I attempted once in a review to write that the Irish “have the gift of gab,” and was reprimanded by an editor who told me this was an unwarranted and possibly offensive generalization about an ethnic group. That editor has moved on and a new regime rules, which allows me to risk offending readers of Irish descent by stating that, yes, the Irish do indeed often express themselves with freedom and an innate poetry.
Some Americans, especially Northerners and those involved in political campaigns, also have a certain vocal style, which might be described as “cutting out the crap and getting to the bottom line.” And one of the pleasures of “The Matchmaker” is to hear these two styles in conflict. Milo O'Shea, that twinkly professional Irishman, has enormous fun expounding on his theories of romance, and Janeane Garofalo, who has a built-in blarney detector, cuts to the chase.
The movie stars Garofalo as Marcy, an aide to the fatuous Sen. McGlory from Massachusetts (Jay O. Sanders), who is behind in his campaign for re-election, and dispatches her to Ireland to round up some ancestors so he can visit them.
This is not her idea of a good time. In Ireland, on a bus to McGlory’s ancestral village of Ballinagra, she finds herself surrounded by ebullient women who seem on the brink of song. “Do men and women have to travel separately in Ireland?” she asks grumpily, only to discover she is en route to the village’s annual matchmaking festival, at which unattached men and women size up the opposition.
In Ballinagra the hotel facilities are primitive (“a little bijou,” is how the clerk puts it), the locals seem to be speaking in code, the customs are incomprehensible, and the local color is seductive. There have been a lot of good-hearted comedies from Ireland in recent years, and many of them argue more or less the same thing: Instead of watching the telly and cowering behind locked doors, we’d be better off among people who know one another and enjoy singsongs in pubs. I am always persuaded by this argument.
In Ballinagra, Marcy meets Sean (David O'Hara), a former journalist who has retreated to this rural backwater in order to work on a book. He is not her idea of sophistication, especially when he has a Kleenex stuck up his nostril because of nosebleed. They strike uneasy sparks. Meanwhile, the professional matchmaker Dermot (Milo O’Shea) drums up customers for his other business, Turbo Tans, and keeps an eye on Marcy and Sean. He senses a certain chemistry there, and when a competitor bets him 100 pounds he can’t match them up, he takes the bet and contrives to send them to one of the isolated Aran Islands, where, he says, lives the only genealogist in Ireland capable of tracing the senator’s ancestors.

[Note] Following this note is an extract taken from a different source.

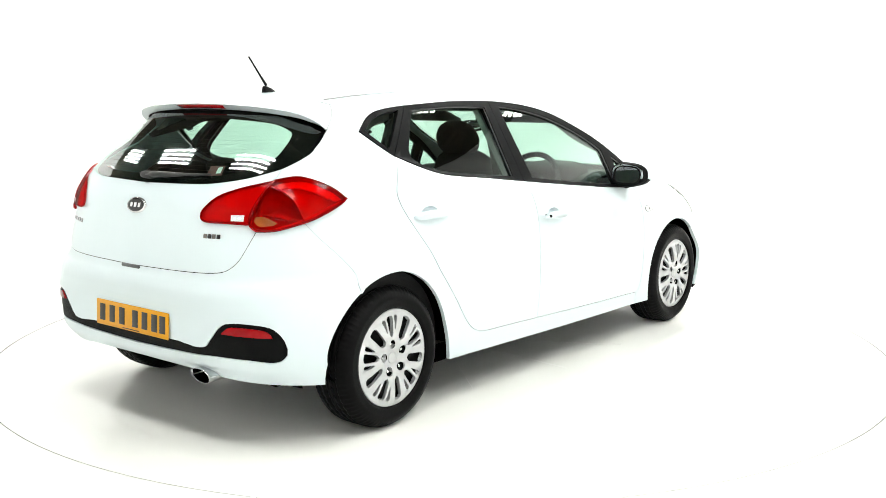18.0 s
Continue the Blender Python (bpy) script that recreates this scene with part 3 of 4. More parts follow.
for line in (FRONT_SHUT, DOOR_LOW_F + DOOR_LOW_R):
    side_parts("door_gap_shade", seal(line), SEAL_GREY, car, "dark tube shading the door gap")
side_parts("tailgate_gap_shade", seal(GATE_LINE, .006, .0045), BLACK_PLASTIC, car, "dark tube shading the tailgate gap")
side_parts("tailgate_gap_shade", seal(TAIL_SPLIT), SEAL_GREY, car)
# bumpers
front_ring = ring(LIGHT_FRONT, BONNET_NOSE, GRILLE_TOP, GRILLE_LOW, INTAKE_TOP, INTAKE_LOW, LIP, front_arch(-18, 52, 14), [(1.775, .634)])
front_bumper = part("front_bumper", skin_sheet(front_ring, gap=0.0009, whole=True), PAINT, car, "white front bumper")
PLATE_CUT = [(TAIL, .429), (-2.375, .429)]
rear_ring = ring([p for p in TAIL_BODY_LOW if p[0] <= -1.66], GATE_LINE, PLATE_CUT, INSERT_TOP, INSERT_LOW, BUMPER_LOW, rear_arch(175, 123.5, 14), BUMPER_SPLIT[::-1])
rear_bumper = part("rear_bumper", skin_sheet(rear_ring, gap=0.0009, step=.022, whole=True), PAINT, car, "white rear bumper")
insert_ring = ring([(TAIL, .429), (-2.375, .429)], INSERT_TOP, INSERT_LOW)
part("bumper_insert", skin_sheet(insert_ring, gap=0.0, lift=-0.006, rim=0.02, whole=True), BLACK_PLASTIC, rear_bumper, "grained black lower bumper insert")
refl = ring(path([(-1.785, .484), (-1.797, .503), (-1.825, .516), (-1.90, .523), (-1.978, .523), (-2.008, .512), (-2.038, .492)], 3), [(-1.90, .488)])
side_parts("reflector", skin_sheet(refl, gap=0, lift=0.001, rim=0.01), RED_LENS, rear_bumper, "red rear reflector")
lip_ring = ring(LIP, [(1.641, .168), (1.92, .172), (2.2, .166), (2.45, .168), (NOSE, .172)])
part("front_lip", skin_sheet(lip_ring, gap=0.0, lift=-0.004, rim=0.03, whole=True), BLACK_PLASTIC, front_bumper, "black lower lip")

# tailgate
gate_ring = ring(GLASS_LOW_LINE, GATE_LINE[::-1], TAIL_SPLIT, [(-1.806, 1.127)])
tailgate = part("tailgate", skin_sheet(gate_ring, whole=True), PAINT, car, "white tailgate")
GLASS_TOP = path([(-1.604, 1.28), (-1.65, 1.300), (-1.72, 1.317), (-1.9, 1.333), (-2.3, 1.341), (TAIL, 1.343)], 4)
screen_ring = ring(GLASS_SIDE_LINE, GLASS_LOW_LINE, GLASS_TOP[::-1])
part("rear_screen", glazed_back(skin_sheet(screen_ring, gap=0.002, lift=0.0, rim=0, whole=True)), GLASS_SIDE, tailgate, "dark tinted rear screen")
frit_in = path([(TAIL, 1.330), (-2.3, 1.324), (-1.95, 1.308), (-1.80, 1.272), (-1.80, 1.22), (-1.88, 1.165), (-2.05, 1.125), (-2.25, 1.105), (TAIL, 1.095)], 4)
part("screen_border", skin_sheet(ring(GLASS_TOP[::-1], GLASS_SIDE_LINE, GLASS_LOW_LINE, frit_in[::-1]), gap=0.002, lift=-0.012, rim=0, whole=True), FRIT, tailgate, "black border of the rear screen")

part("brake_light_box", box((.05, .26, .05), (-1.590, 0, 1.330), .012, 3), FRIT, tailgate, "dark housing behind the brake light")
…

The scenes on the island are magnificent. The scenery is wild and forbidding, the sea is awesome, the people are suspicious at first and then quickly friendly, and in no time Marcy finds herself judging the song contest at the local pub. (Sample lyrics: “In eighteen hundred and forty-one, my corduroy britches I put on.”) Whether Marcy and Sean will find love, I leave you to discover. Whether the senator will personally arrive on the scene, I leave you to predict. Whether the action returns to America, I reluctantly confirm, since the Irish center of the film is so charming we feel distracted by the bookends.
“The Matchmaker” might have been better if it hadn’t shoehorned in the Massachusetts scenes, but it could hardly be more entertaining in its Irish material. Garofalo, fresh from the magical “The Truth About Cats and Dogs,” is one of the most engaging actresses around. We relate with her cynical intelligence and the warmth of her smile, as she makes observations such as, “The basis of any friendship is that the two people not hate each other.” Somehow we are not surprised that this is the only romantic comedy in which a downhearted lover attempts suicide by tanning.